It Is Still The Hoodie
by Geraldo Rivera | Nov 22, 2013
George Zimmerman had not even been booked on the latest domestic violence allegations when an avalanche of angry tweets and Facebook postings, literally hundreds of them, crushed my computer. The scolding messages were essentially the same.
‘See, we told you he was a murderous creep, how do you feel now about defending him?’ ‘Was his girlfriend wearing a hoodie? Is that why he assaulted her?’ ‘Geraldo you own George Zimmerman now, how does it feel to have helped a psycho escape justice?’ ‘Justice for Trayvon Martin.’ ‘No justice, no peace.’
The February 2012 killing by Zimmerman of 17-year old Trayvon Martin divided the nation. From the White House to college campuses to NBA teams to minority communities across the land, there was rage and frustration at the initial reluctance of local Florida authorities to arrest the overzealous neighborhood watch captain. Then, after 44-days, when Zimmerman was arrested and charged with murder by a special prosecutor, conservatives and other advocates of gun rights rallied to his defense. ‘He has a right to defend himself.’ ‘It was self-defense.’ ‘With that hoodie on, the kid looked like every gangbanger who ever stuck up a 7/11.’ ‘Zimmerman had the right to stand his ground.’
As callers to my daily radio show revealed, no case since O.J. Simpson’s 1994 double murder trial split the nation so clearly along racial lines. Black callers wanted Zimmerman convicted; white callers rooted for his acquittal.
I had two main points during that melancholy saga.
First and most inflammatory, I said that Trayvon was a victim of his hoodie as much as he was a victim of the hair-trigger watchman. If you look like a thug, people are going to treat you like a thug. Zimmerman didn’t recognize Trayvon because the teenager was a stranger, living temporarily with his dad. Yes, of course the kid had every legal right to be where he was, but Zimmerman didn’t know that. And on that dark and rainy night, Trayvon looked just like the other hoodie-wearing young black kids who had been burglarizing the Sanford, Florida complex in the months leading up to their tragic confrontation.
Everyone from hip hop mogul Russell Simmons to my own son Gabriel blasted and mocked my position. What was I saying? That white men have the right to kill black kids if the victims are wearing hoodies? No, I sighed.
Which leads me to my second point concerning the murder charge. Under Florida’s expansive self-defense law, all George Zimmerman had to do to win acquittal, was convince the jury that he was in reasonable fear of bodily harm or death at the time he killed Trayvon. It was never about Stand Your Ground. Once prosecutors finally released the color photos of Zimmerman’s banged up head, there was no chance of a conviction, certainly not of murder. He looked like he was in the fight of his life.

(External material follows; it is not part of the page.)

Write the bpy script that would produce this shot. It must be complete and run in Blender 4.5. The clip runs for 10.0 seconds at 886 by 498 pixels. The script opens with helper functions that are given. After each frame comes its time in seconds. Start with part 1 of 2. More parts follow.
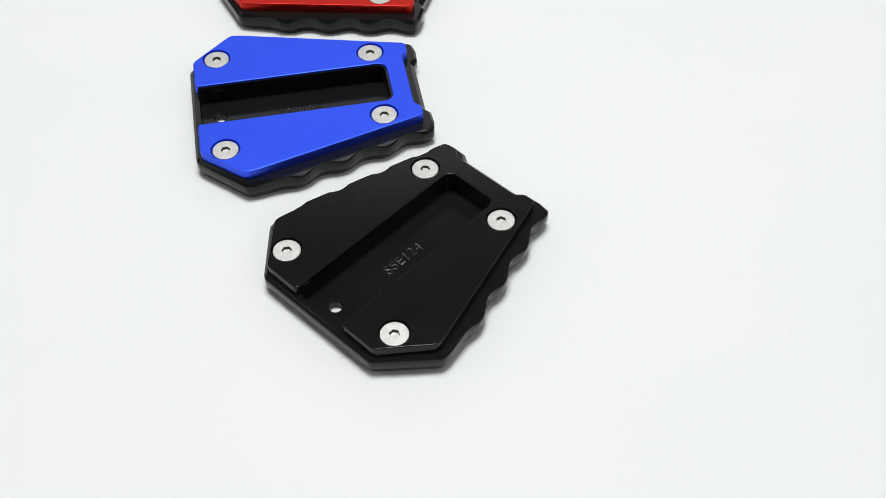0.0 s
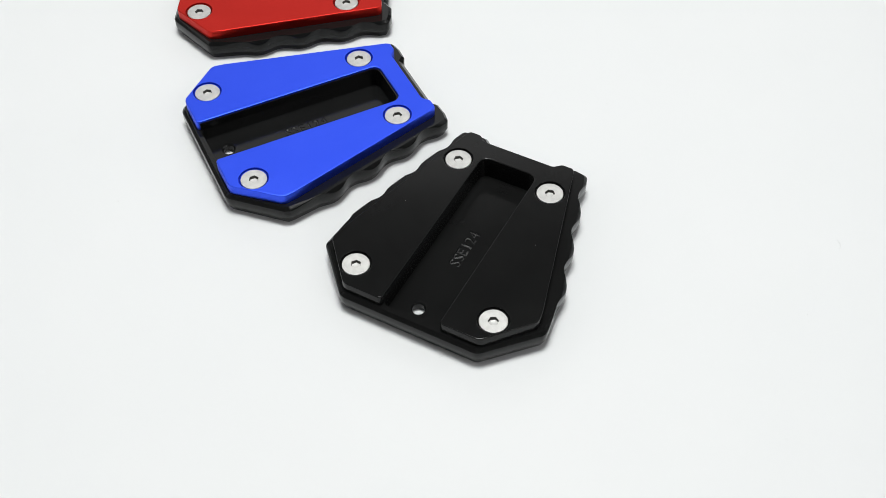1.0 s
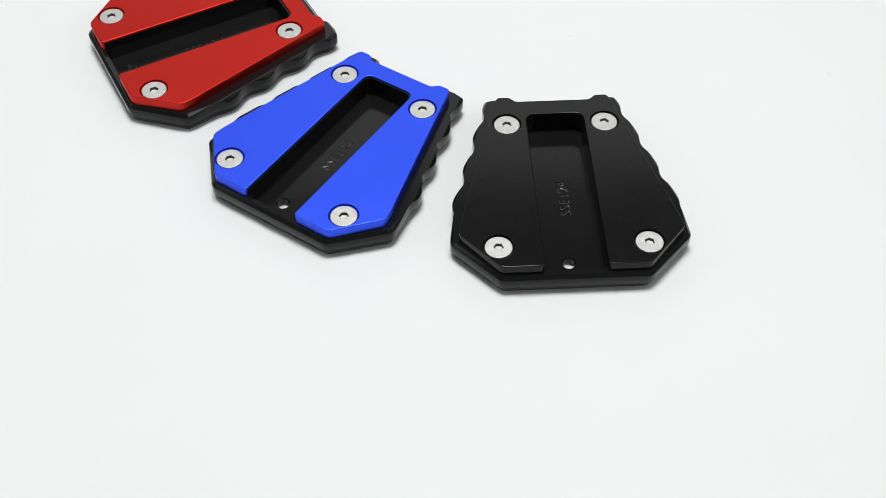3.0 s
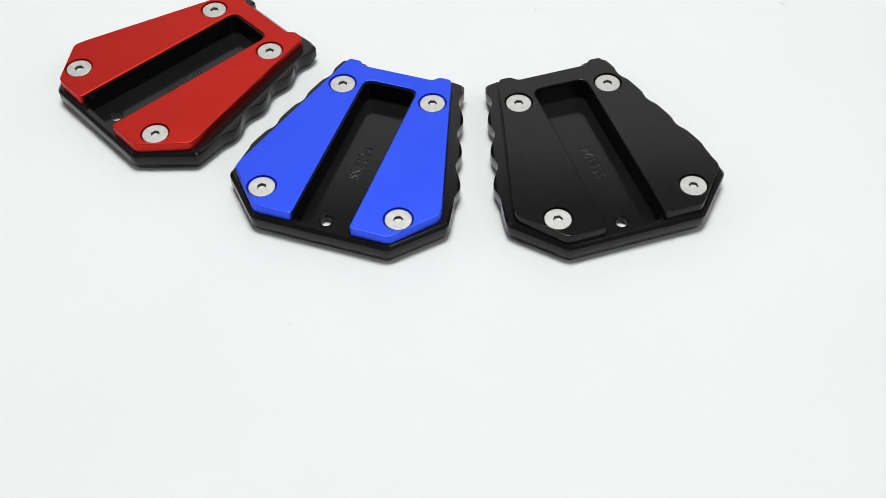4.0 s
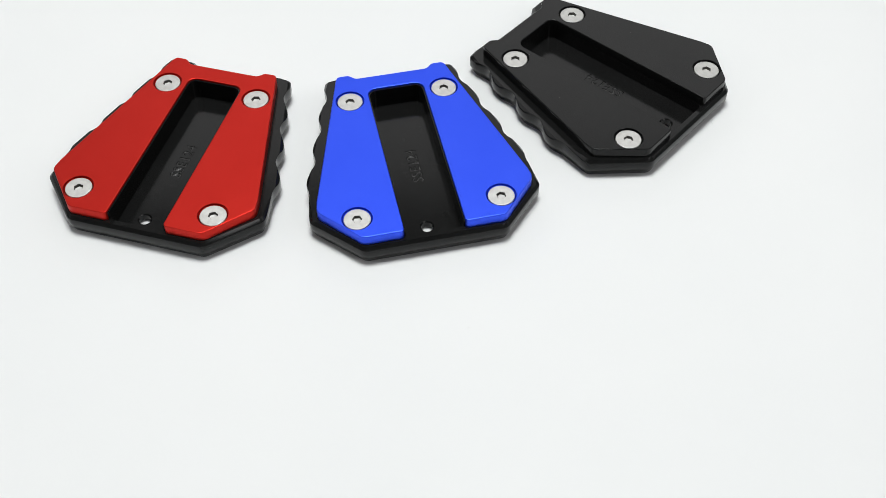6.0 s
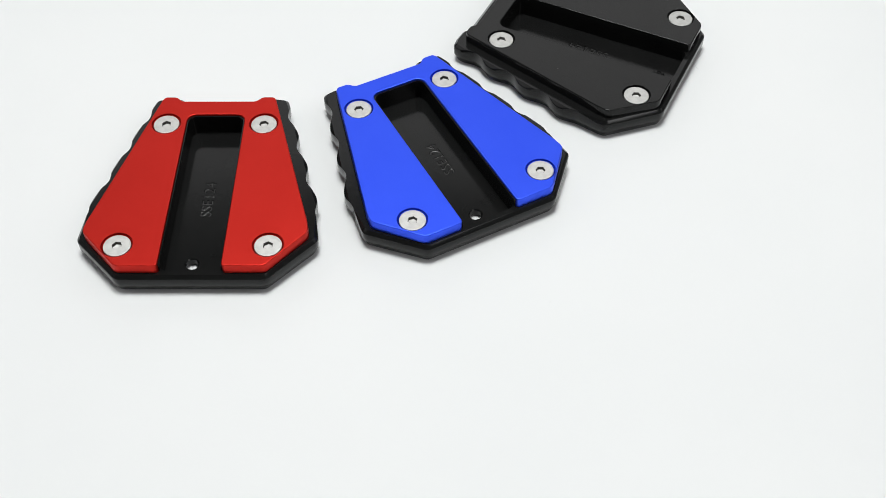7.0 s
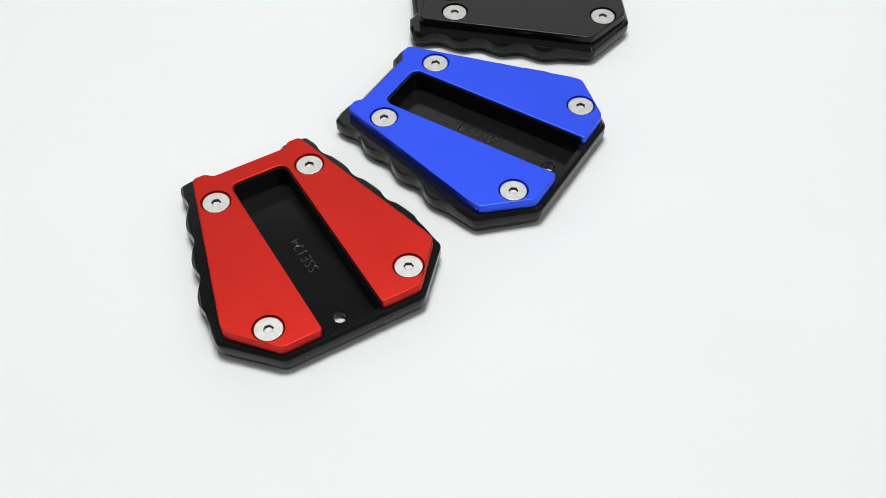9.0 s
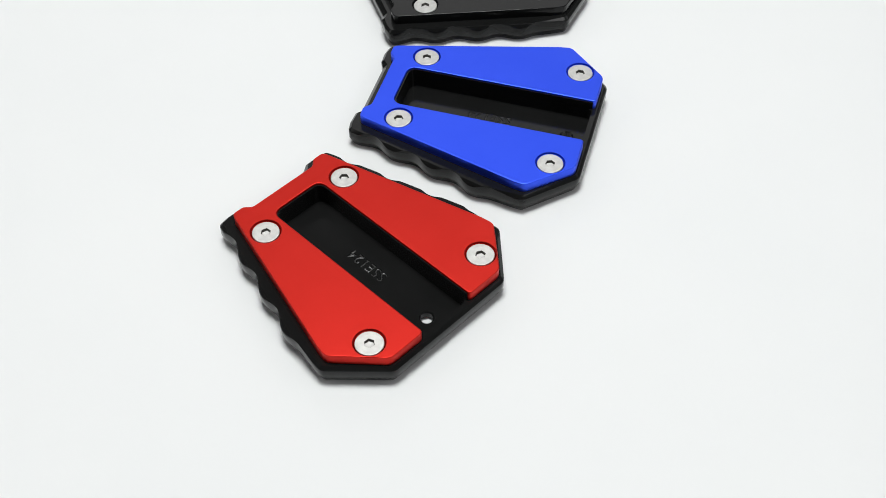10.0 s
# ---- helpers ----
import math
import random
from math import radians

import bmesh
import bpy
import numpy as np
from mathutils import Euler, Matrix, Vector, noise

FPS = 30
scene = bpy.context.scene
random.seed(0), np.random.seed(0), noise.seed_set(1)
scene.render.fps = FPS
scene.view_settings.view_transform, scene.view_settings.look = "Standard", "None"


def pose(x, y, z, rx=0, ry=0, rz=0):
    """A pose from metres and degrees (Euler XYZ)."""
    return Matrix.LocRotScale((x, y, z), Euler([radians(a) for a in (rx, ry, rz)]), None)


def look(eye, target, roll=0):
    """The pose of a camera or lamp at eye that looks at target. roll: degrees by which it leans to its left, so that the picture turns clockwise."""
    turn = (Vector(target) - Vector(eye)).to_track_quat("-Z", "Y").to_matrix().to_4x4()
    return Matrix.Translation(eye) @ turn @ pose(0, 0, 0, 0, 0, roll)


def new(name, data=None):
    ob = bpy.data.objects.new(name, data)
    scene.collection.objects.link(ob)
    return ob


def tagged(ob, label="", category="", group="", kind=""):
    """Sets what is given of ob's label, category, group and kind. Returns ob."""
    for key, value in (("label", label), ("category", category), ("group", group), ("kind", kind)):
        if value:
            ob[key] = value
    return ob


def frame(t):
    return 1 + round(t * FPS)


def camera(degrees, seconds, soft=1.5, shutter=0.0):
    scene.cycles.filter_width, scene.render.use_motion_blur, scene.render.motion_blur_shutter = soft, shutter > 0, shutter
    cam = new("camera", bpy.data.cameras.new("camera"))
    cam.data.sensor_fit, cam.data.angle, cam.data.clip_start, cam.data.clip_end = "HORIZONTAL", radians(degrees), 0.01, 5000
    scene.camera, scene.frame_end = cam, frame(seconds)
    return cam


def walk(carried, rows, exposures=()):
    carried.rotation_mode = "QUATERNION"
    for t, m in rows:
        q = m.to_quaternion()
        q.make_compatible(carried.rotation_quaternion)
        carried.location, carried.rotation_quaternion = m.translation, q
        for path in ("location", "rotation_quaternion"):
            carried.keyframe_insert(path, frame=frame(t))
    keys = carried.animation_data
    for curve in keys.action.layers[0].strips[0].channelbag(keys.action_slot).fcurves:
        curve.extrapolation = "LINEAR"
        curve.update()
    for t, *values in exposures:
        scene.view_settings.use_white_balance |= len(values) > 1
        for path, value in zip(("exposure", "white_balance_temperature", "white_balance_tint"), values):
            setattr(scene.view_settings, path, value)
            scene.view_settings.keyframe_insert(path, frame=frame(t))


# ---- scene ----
# Three kickstand plates on a slowly turning display platter, seen by a fixed camera.

# ---------------------------------------------------------------- camera
LENS = 40.99
EYE = Vector((0.0, -0.3603, 0.3280))
PITCH, YAW, ROLL = radians(49.311), radians(2.889), -0.588
AIM = Vector((math.sin(YAW) * math.cos(PITCH), math.cos(YAW) * math.cos(PITCH), -math.sin(PITCH)))
cam = camera(LENS, 10.0, soft=0.3)
HELD = look(EYE, EYE + AIM, ROLL)
walk(cam, [(0.0, HELD), (10.0, HELD)], exposures=[(0.0, -0.03), (10.0, -0.03)])

# ---------------------------------------------------------------- light
world = bpy.data.worlds.new("studio_air")
world.use_nodes = True
world.node_tree.nodes["Background"].inputs["Color"].default_value = (0.93, 0.96, 1.0, 1)
world.node_tree.nodes["Background"].inputs["Strength"].default_value = 0.15
scene.world = world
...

I wasn’t making a value judgment when I predicted he would be acquitted by the all-female, no black jury. It was a no-brainer to any non-pandering lawyer worth his license. Even though Zimmerman may have provoked the confrontation, as long as he was legally watching his neighborhood, and at some point became reasonably afraid for his life, he could kill Trayvon to spare himself from death or serious bodily injury.
Under Florida law, there are no innocent participants in a fight. If you’re losing, you can kill rather than be killed or even be badly hurt. Don’t like the law, change the law, but don’t blame the legal commentator for the bad news.
Now comes the post-acquittal conduct of George Zimmerman. Unlike Casey Anthony, the hated Florida mom who many believe got away with murdering her two-year old, the ex-watch captain has refused to go away. There have been his two widely publicized traffic stops in which the present of guns was prominently mentioned. Then there was Zimmerman’s allegedly violent run-in with his ex-wife Shellie and her father, partly caught on tape, and also involving guns. Now there is the alleged assault on girlfriend Samantha Scheibe, the presence of an arsenal of weapons including an AR assault rifle, a shotgun and one or more pistols, and the 911-call memorializing the allegation of him using the butt of the shotgun to smash her personal property after earlier pointing a gun in her face.
Now back to the deluge of negativity I got on social media. ‘What do you think about your boy now?’ etc.
George Zimmerman has given us all plenty of reason to suspect he is a creepy, borderline gun-nut. Guns are sacred, not to be used as accessories in domestic disputes. You don’t point them in your girlfriend’s face. If the allegations are true, it is a felonious assault.
So he may be nuts now, but was he nuts then? That’s the bigger issue, whether he is crazy because of the trauma of Trayvon’s death and his trial and being broke and besieged and aimless or was he crazy the night he killed the kid?
With Trayvon dead, and the verdict rendered, why does it matter?
Remember Florida’s lush self-defense law? Zimmerman needed to be reasonably afraid for his life. On the other hand, if he weren’t, if instead he was a hunter looking for game that night, picking a fight because with his hand near that concealed weapon ready to draw and fire he knew he had the advantage, the verdict would have been closer.
Still, he would have been acquitted, because of the hoodie.